Proposed Arizona copper mine mired in red tape

A copper mine proposed for southern Arizona is stuck in limbo while federal regulatory agencies decide whether to grant the mining company a permit.

Canadian Business said Monday that Rosemont Copper is waiting for the U.S. Army Corps of Engineers to grant or deny a permit for the mine, located on a mix of private and public land in the Santa Rita Mountains some 30 miles southeast of Tucson.

Canadian Business says Rosemont Copper must obtain a permit from the corps to build diversion structures to reroute water now running in washes around various proposed mine facilities, including its open pit.

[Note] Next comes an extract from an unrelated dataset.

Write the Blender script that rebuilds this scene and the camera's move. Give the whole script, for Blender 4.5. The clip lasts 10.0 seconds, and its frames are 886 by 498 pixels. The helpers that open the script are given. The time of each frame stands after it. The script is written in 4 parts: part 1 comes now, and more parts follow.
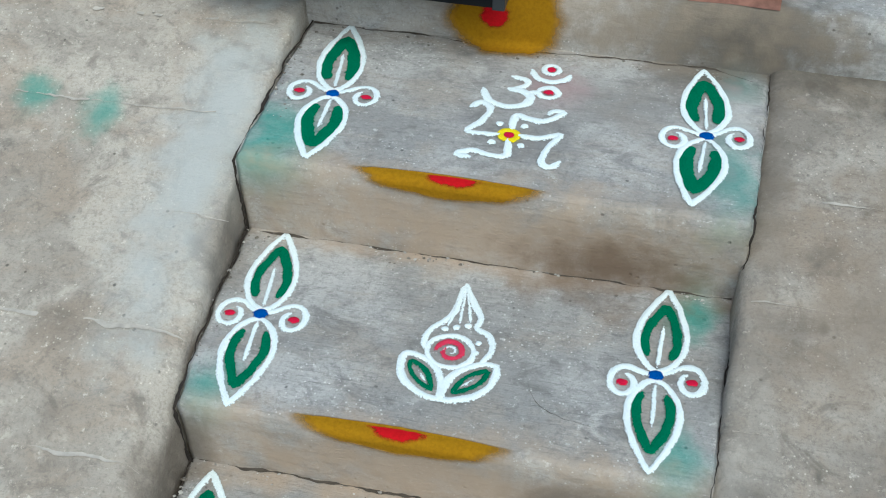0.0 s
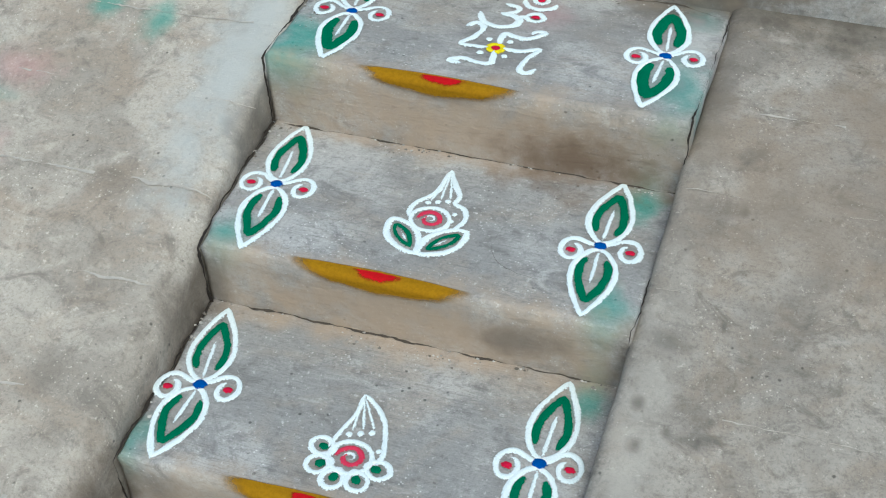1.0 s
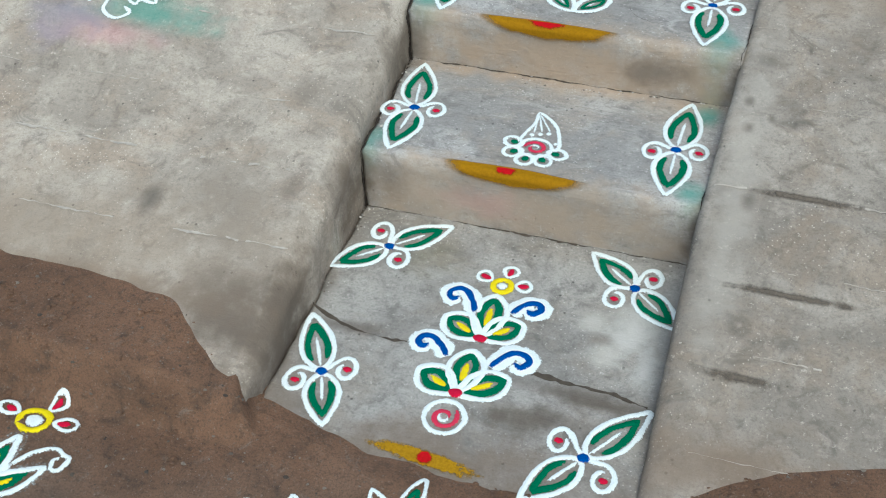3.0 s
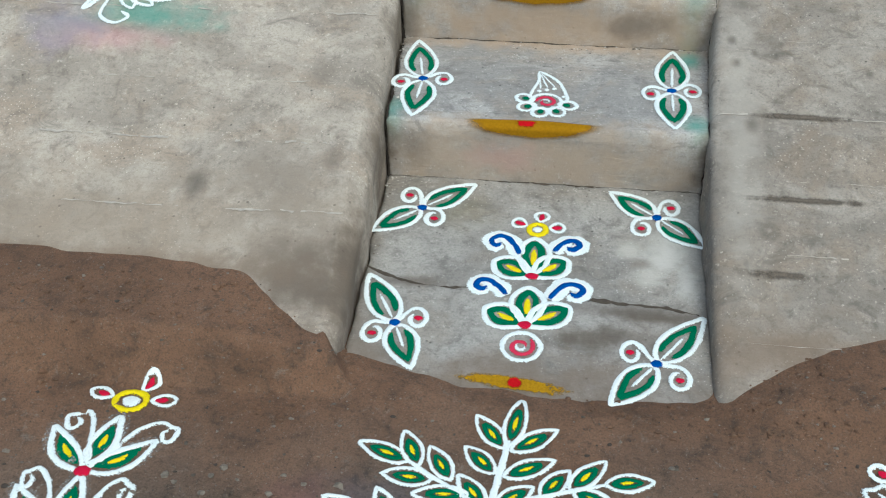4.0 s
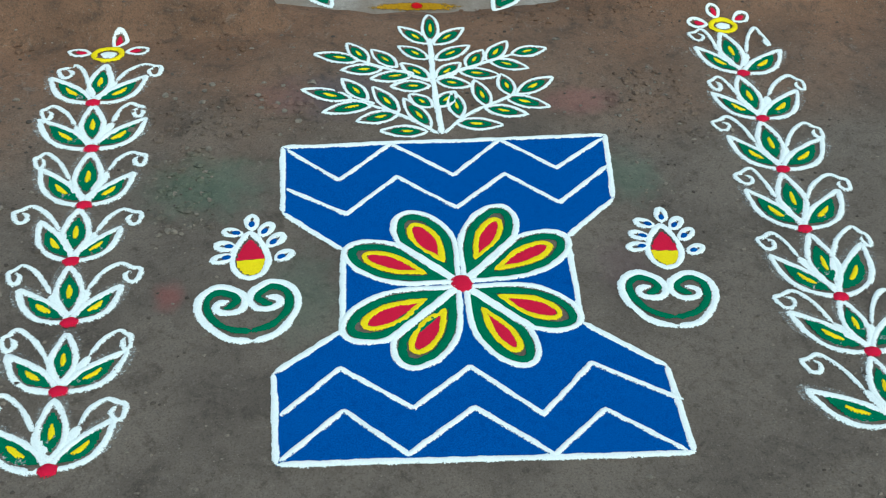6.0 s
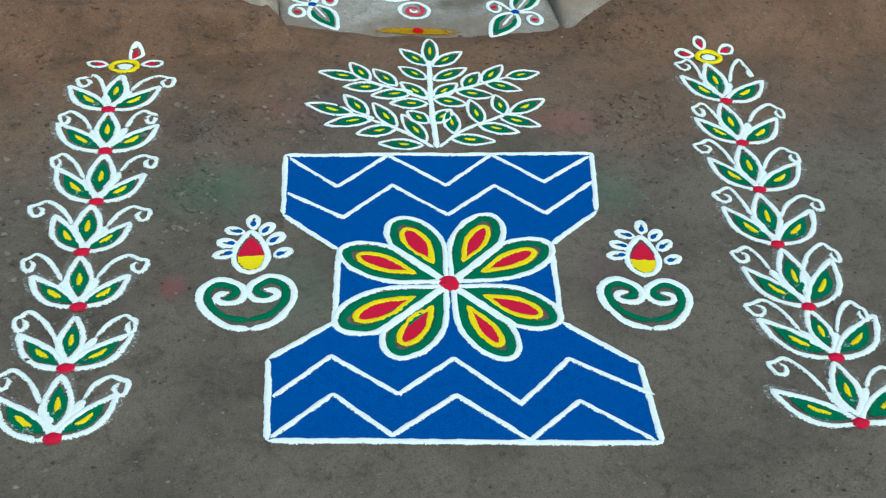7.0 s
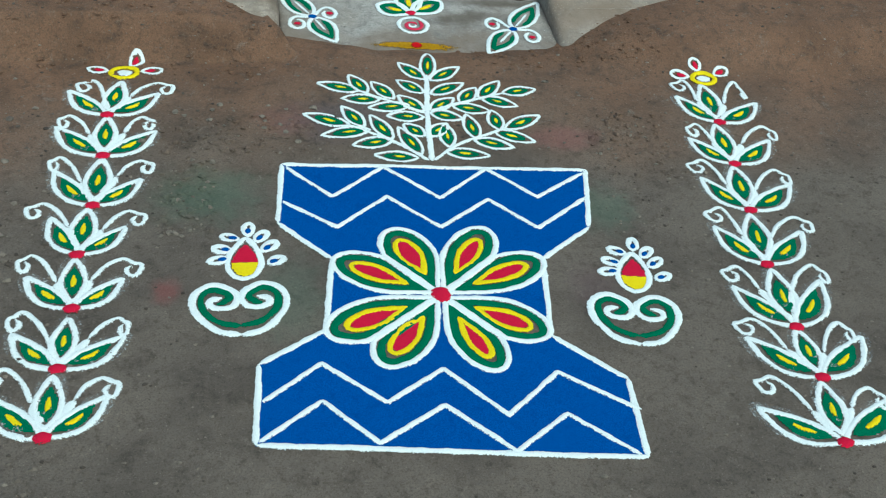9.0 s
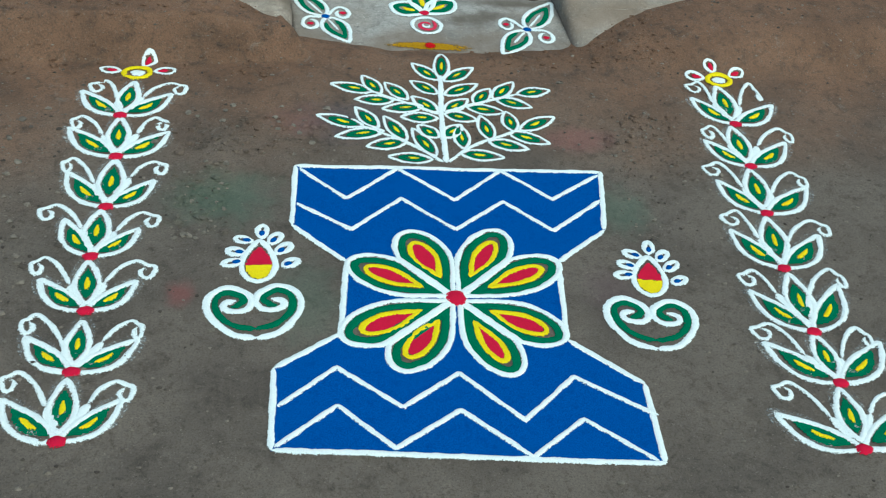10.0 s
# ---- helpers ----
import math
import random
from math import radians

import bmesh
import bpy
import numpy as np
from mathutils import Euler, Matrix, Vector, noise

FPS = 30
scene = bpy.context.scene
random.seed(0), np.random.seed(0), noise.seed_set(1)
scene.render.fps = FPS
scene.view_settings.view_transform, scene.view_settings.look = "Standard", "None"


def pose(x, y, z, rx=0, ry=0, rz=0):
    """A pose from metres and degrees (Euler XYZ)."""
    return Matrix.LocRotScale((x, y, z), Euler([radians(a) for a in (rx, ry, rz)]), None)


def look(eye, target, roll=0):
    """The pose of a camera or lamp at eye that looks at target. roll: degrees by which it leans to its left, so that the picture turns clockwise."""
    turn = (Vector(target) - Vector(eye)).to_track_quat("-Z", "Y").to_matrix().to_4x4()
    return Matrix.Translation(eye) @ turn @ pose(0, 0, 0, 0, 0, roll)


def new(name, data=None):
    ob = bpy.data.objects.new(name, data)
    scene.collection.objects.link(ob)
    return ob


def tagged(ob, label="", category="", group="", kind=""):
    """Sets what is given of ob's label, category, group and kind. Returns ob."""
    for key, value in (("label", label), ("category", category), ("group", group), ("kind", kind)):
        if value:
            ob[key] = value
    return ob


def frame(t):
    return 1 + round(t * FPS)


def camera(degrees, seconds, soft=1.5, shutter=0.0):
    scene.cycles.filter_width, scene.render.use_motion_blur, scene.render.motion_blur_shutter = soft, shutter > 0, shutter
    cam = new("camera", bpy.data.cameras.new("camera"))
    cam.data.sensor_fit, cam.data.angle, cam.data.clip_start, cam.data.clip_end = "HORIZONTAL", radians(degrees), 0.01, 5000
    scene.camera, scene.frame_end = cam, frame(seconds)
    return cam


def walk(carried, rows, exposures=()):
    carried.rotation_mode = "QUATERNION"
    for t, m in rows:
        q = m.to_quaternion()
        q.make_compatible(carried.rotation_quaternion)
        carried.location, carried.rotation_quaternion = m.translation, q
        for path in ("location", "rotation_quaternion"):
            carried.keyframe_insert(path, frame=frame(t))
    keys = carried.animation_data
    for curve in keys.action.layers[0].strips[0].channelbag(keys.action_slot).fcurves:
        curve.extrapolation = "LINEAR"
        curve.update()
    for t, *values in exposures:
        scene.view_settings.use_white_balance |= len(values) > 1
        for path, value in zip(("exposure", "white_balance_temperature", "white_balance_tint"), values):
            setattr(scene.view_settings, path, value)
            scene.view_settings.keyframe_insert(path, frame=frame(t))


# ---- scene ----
cam = camera(41.9, 10.0, 1.1)
PATH = [
    (0, (0.271, -0.616, 1.951), (-0.024, 0.859, 0.632), 0.8),
    (0.5, (0.349, -0.725, 1.964), (0.06, 0.763, 0.659), 1.2),
    (1, (0.587, -1.045, 2.0), (0.151, 0.415, 0.704), 0.4),
    (1.5, (0.671, -1.239, 2.064), (0.128, 0.163, 0.745), -0.8),
    (2, (0.612, -1.495, 2.027), (0.059, -0.13, 0.675), -1.6),
    (2.5, (0.519, -1.874, 2.088), (0.034, -0.488, 0.731), -1.9),
    (2.7, (0.519, -1.972, 2.071), (0.048, -0.568, 0.726), -1.5),
    (3.8, (0.258, -2.49, 1.939), (-0.027, -0.943, 0.704), 0.0),
    (4, (0.038, -2.518, 1.987), (-0.142, -0.979, 0.722), -0.4),
    (4.5, (-0.271, -2.782, 1.877), (-0.205, -1.306, 0.53), 3.5),
    (5, (-0.368, -3.202, 1.858), (-0.213, -1.74, 0.502), 4.6),
    (5.5, (-0.535, -3.388, 1.826), (-0.247, -1.932, 0.485), 5.3),
    (6, (-0.687, -3.503, 1.821), (-0.293, -2.093, 0.459), 4.9),
    (6.2, (-0.686, -3.551, 1.822), (-0.259, -2.147, 0.463), 5.6),
    (7.3, (-0.685, -3.722, 1.848), (-0.358, -2.225, 0.563), 7.0),
    (7.5, (-0.702, -3.727, 1.846), (-0.431, -2.222, 0.557), 7.1),
    (8, (-0.697, -3.729, 1.848), (-0.397, -2.221, 0.568), 7.2),
    (8.5, (-0.679, -3.727, 1.847), (-0.282, -2.234, 0.577), 7.4),
    (9, (-0.687, -3.726, 1.845), (-0.287, -2.236, 0.572), 7.5),
    (9.5, (-0.699, -3.716, 1.849), (-0.307, -2.228, 0.57), 7.6),
    (10, (-0.705, -3.699, 1.844), (-0.315, -2.211, 0.565), 7.5),
]
walk(cam, [(t, look(eye, target, roll)) for t, eye, target, roll in PATH], [(0.0, 0.52, 5780, -5), (1.5, 0.50, 5850, -4), (2.5, 0.55, 5900, -3), (4.0, 0.51, 6060, -3), (5.0, 0.46, 5880, -8), (10.0, 0.45, 5850, -12)])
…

While the corps could legally deny the mine a permit, even though it is on federal land, the US Forest Service has “said several times since 2008 it cannot say no to the mine because of an 1872 Mining Law and other federal laws that support the rights of companies to mine federal land,” according to the story.

Rosement says on its website that the mine is expected to produce 221 millon pounds of copper per year, 4.7 million pounds of moly, 2.4 million ounces of silver and 15,000 ounces of gold by-product over a minelife of more than 20 years.

The property contains three copper/moly skarn deposits with proven and probable reserves of 546 million tons. Rosemont first started the permitting process in 2007 by filing a Plan of Operations with the Forest Service, the federal agency in charge of reviewing potential impacts and mitigation strategies.